Brian Barnshaw Jr (S7), who presented property updates, said preventive maintenance inspections started a year ago and produced fewer follow-up work orders on repeat inspections — at Graysonville Terrace, initial inspections generated 126 work orders while a year later the same inspections produced 43 work orders. Barnshaw described standard inspection items (smoke detectors, filters, faucets) and said tenant cooperation helped identify needed repairs earlier.

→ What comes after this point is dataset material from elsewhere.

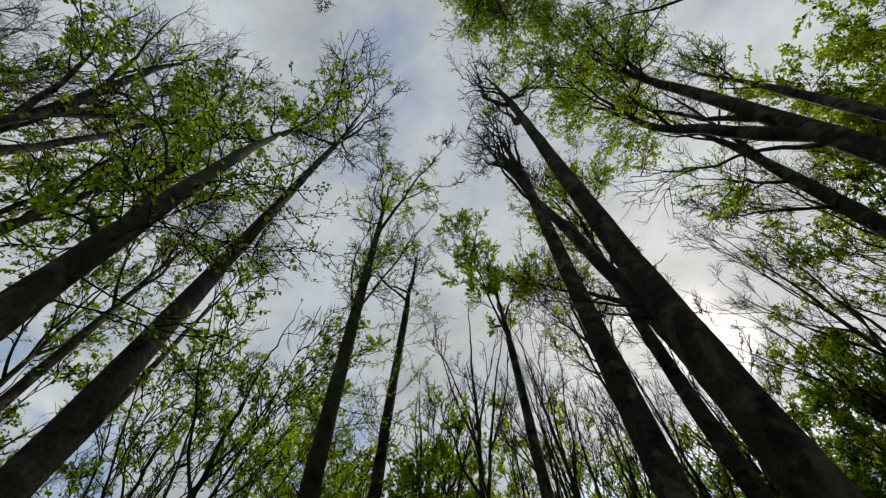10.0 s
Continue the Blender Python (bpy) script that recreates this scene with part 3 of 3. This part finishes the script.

Property-level work counts shared with the board included Foxtown (five vacant-unit renovations and about 200 work orders completed), Fisher Manor (eight unit rehabs and about 300 work orders completed; porch and parking projects still awaiting engineering and bidding), Graysonville Terrace (five renovated units and roughly 240 work orders completed; roofs on a 5–6 year capital plan), Riverside (three full-unit renovations and ~169 work orders), and Terrapin Grove (15 renovated vacant units and ~500 work orders at that site). Scattered-site renovation work is also underway in Churchill.

Staffing remains an issue: Barnshaw said the maintenance team is short-staffed, limiting the authority's ability to perform in-house work and increasing reliance on outside contractors for plumbing, major electrical and some construction tasks; board members discussed the fiscal trade-offs of hiring additional technicians versus outsourcing. Barnshaw and the chair said adding one additional technician would substantially help operations and lower vendor costs over time.

No formal actions were taken; staff will continue capital planning and coordinate bids for larger projects. The board praised staff for visible improvements at properties and encouraged continued monitoring of work-order metrics.